Grazers, snackers, and professional noshers can really take things up a notch with a monthly subscription of tinned fish from this Las Vegas fish-obsessed business. Recipients can join Tinned Fish Club meet-ups at the Sliver Stamp in Downtown Las Vegas — or crack open a tin of Basque-style anchovies, chargrilled octopus, or smoked trout and serve it up with crispy saltines, a pat of butter, and a little lemon zest.

Coffee Beans from Vesta Coffee Roasters

A bag of coffee beans with a “Sugar Plum” label.

Vesta Coffee Roasters

With coffee beans roasted, ground, and brewed into lattes and Americanos right at its downtown location, Vesta Coffee Roasters’s bags of beans are just right for treating coffee snobs to a blend that they’ll eagerly grind at home. With notes of “sweet plum, cordial cherry, and hugs,” the sugar plum is exclusive for winter, primed for brewing into a holiday morning cuppa. But the Monte Alban roast also makes a great year-round brew.

A Growler Gift Set from Big Dog’s Brew House

An insulated growler in front of a Christmas tree.

Big Dog’s Brew House

This dog-themed brewpub in Las Vegas has earned more major brewing competition medals than any other Southern Nevada brewery, and its head brewer Dave Pascual more than any other brewer in Nevada. Craft beer enthusiasts will love the Tail Wagger Wheat or Black Lab Stout. Or, for the holiday season, surprise them with the limited-edition Mexican Hot Chocolate Stout. But the real treat is the Christmas gift set that comes with Big Dog’s single-wall 64-ounce growler, a certificate to fill the growler with any signature brew, and a sticker, for the collectors.

Tamrah Premium Quality Dates

A box of stuffed dates on a gold fabric background.

Stuffed dates from Tamrah Premium Quality Dates,
Louiie Victa

When she moved to the U.S. from Qatar, Yara El-Ghazal wanted to bring a piece of home with her. From her kitchen in Las Vegas, Tamrah Dates blends dates with fillings of semisweet dark chocolate, nutty halva, and salty pistachios. While cookies and chocolates might make for more customary holiday desserts, flavored and stuffed Medjool dates are supple and more subtly sweet — while still nutritious enough to make the indulgence feel like a health food. Order ornate boxes of dates filled with cashew butter and matcha, with hazelnut and dark chocolate, or delightfully earthy sesame halva.

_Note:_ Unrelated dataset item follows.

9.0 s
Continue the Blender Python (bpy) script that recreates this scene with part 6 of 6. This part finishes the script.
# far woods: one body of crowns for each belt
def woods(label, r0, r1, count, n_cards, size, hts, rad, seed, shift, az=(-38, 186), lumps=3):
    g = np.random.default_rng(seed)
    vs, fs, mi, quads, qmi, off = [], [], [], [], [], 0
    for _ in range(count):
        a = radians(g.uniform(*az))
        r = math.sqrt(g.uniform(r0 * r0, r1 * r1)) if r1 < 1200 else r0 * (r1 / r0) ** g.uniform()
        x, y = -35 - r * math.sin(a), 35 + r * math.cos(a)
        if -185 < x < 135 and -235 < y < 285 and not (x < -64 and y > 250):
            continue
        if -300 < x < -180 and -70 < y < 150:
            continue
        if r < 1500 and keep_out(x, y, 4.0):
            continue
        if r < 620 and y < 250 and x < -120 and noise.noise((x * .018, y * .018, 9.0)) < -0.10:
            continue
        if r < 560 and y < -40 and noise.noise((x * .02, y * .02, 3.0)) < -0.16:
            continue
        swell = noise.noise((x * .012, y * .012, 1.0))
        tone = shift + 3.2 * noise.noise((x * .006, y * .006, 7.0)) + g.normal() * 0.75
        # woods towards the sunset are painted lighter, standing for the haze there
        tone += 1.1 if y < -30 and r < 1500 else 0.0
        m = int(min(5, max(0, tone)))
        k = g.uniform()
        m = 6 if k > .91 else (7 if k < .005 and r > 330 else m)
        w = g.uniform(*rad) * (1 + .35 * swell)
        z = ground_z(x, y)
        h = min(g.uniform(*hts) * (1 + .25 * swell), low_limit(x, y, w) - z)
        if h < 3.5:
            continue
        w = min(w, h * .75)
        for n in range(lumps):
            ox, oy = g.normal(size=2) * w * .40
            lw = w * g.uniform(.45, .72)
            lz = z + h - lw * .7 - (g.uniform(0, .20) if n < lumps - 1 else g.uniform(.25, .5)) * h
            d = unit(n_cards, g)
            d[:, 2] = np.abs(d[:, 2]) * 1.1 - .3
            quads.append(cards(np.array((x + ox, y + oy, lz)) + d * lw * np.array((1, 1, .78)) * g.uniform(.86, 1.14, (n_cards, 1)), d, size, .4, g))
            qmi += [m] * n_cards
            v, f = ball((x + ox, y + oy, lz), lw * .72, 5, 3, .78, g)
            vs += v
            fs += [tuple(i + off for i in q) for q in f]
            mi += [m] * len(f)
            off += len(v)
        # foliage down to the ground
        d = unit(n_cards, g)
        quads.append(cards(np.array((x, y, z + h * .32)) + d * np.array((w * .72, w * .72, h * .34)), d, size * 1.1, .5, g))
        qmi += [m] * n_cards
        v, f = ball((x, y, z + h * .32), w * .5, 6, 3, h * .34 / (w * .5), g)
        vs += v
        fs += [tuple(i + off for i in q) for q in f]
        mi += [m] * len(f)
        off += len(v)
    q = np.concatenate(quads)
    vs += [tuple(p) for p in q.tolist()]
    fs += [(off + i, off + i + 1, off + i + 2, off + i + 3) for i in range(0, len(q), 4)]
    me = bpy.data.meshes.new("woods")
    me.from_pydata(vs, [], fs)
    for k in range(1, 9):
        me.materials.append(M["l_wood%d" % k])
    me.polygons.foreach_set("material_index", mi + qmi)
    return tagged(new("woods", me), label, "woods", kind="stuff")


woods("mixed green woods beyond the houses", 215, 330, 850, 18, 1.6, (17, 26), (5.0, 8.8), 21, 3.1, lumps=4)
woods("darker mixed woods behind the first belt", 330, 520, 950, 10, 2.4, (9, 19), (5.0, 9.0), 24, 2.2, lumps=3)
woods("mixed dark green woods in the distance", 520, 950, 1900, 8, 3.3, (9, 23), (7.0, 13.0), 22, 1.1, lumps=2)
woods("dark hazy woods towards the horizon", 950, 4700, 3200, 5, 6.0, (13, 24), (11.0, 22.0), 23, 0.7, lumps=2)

Vintage Vegas Cocktail Collection Pins from Battle Born Pins

A trio of pins depicting cocktails.

Battle Born Pins

With sparkling enamel pins that depict iconography specific to Las Vegas, Battle Born pins is just right for born-and-raised locals or for anyone who longs for the Las Vegas of yesteryear. Pins from this retailer include designs that depict since-imploded casinos like the Stardust and the Tropicana. Others illustrate the state flower (sagebrush) or the state bird (the blue bird). But a trio of cocktails that celebrates Las Vegas magnates — an Aviation for Howard Hughes, a Rusty Nail for Frank Sinatra, and Oscar Goodman’s standby martini — will earn a “cheers” from Las Vegas history buffs or anyone hankering for a fun conversation starter.